* The task: Will you write out the data exactly, excluding every picture?

* Data provided:

(begin)

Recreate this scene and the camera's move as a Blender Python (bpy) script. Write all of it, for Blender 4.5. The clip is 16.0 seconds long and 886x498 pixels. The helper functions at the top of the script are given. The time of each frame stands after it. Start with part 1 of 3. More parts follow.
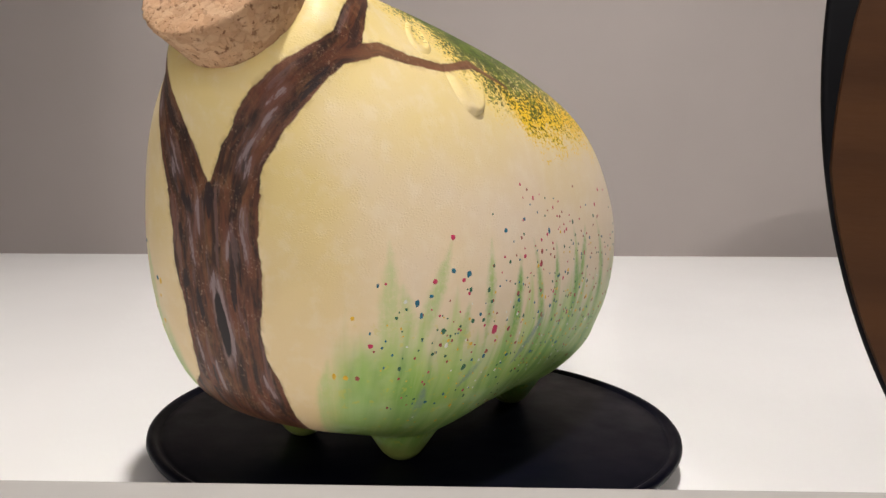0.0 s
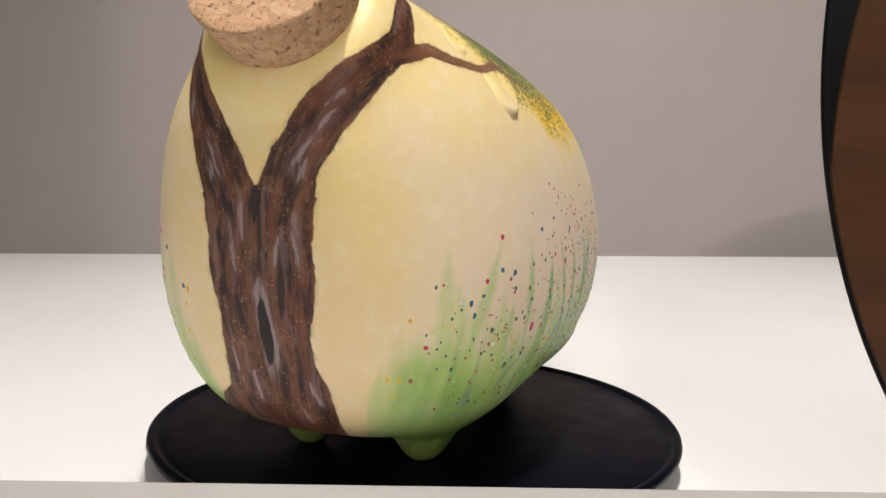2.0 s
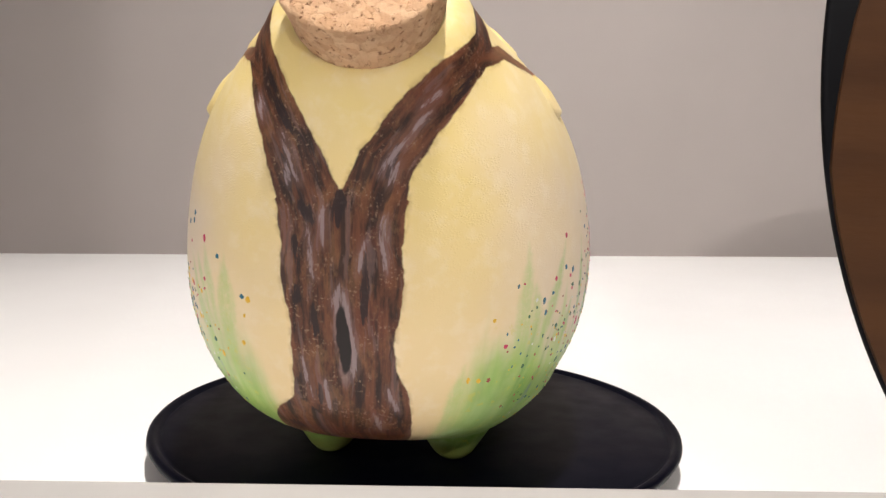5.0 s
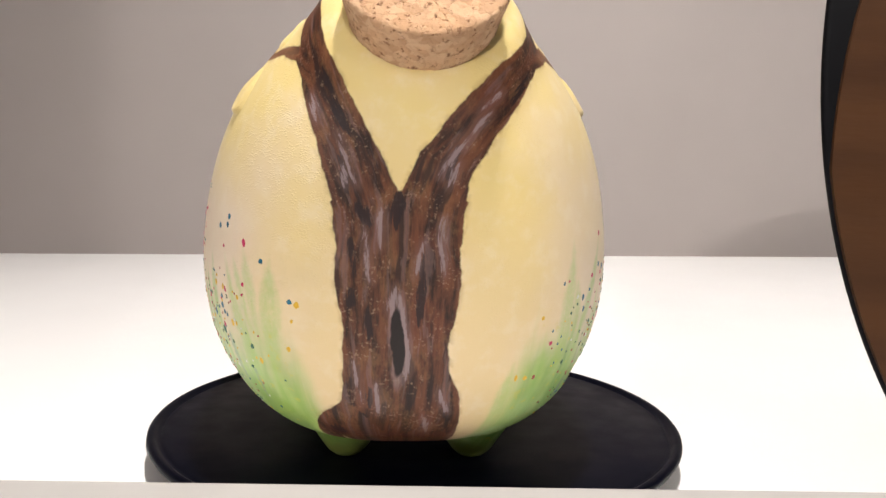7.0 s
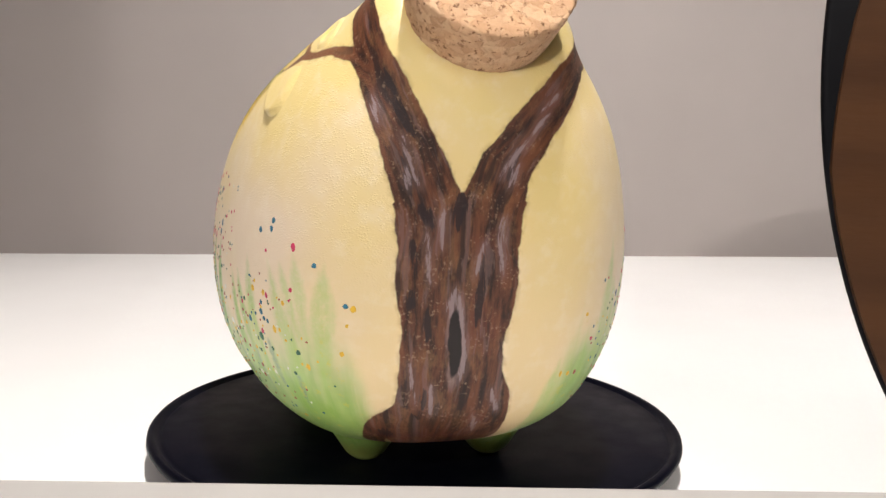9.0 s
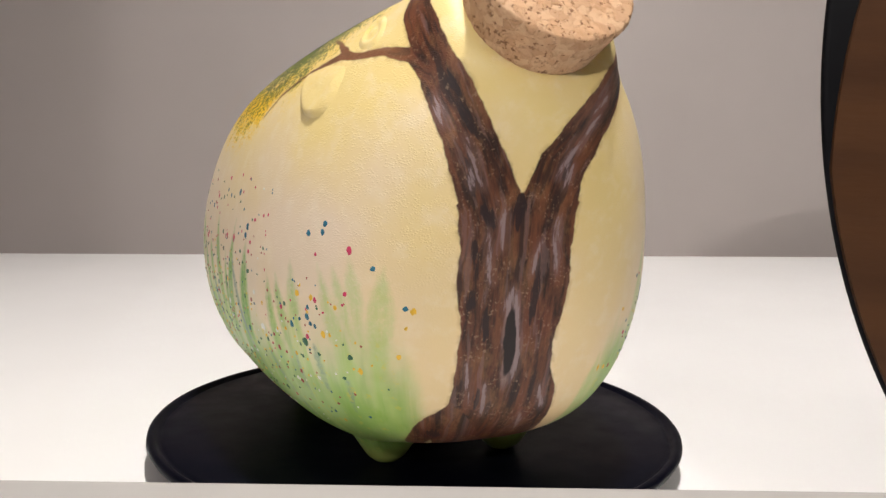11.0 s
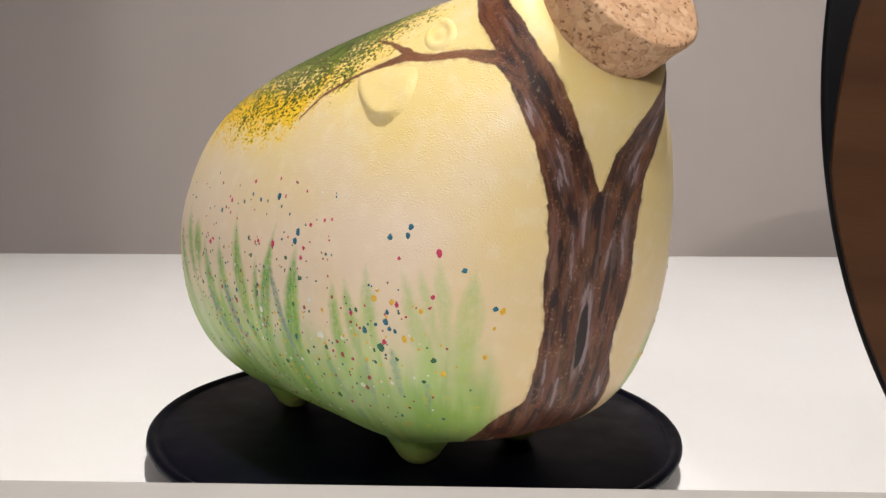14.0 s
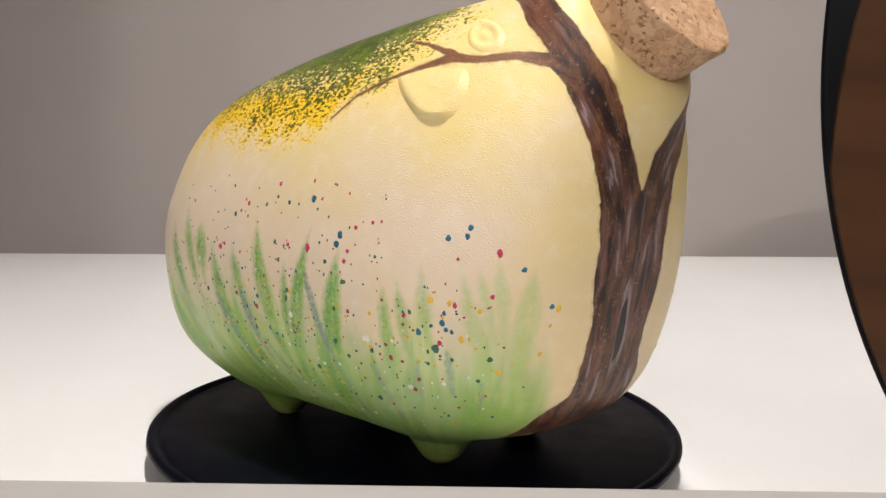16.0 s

(end)

* Result for this task:
Recreate this scene and the camera's move as a Blender Python (bpy) script. Write all of it, for Blender 4.5. The clip is 16.0 seconds long and 886x498 pixels. The helper functions at the top of the script are given. The time of each frame stands after it. Start with part 1 of 3. More parts follow.
0.0 s
2.0 s
5.0 s
7.0 s
9.0 s
11.0 s
14.0 s
16.0 s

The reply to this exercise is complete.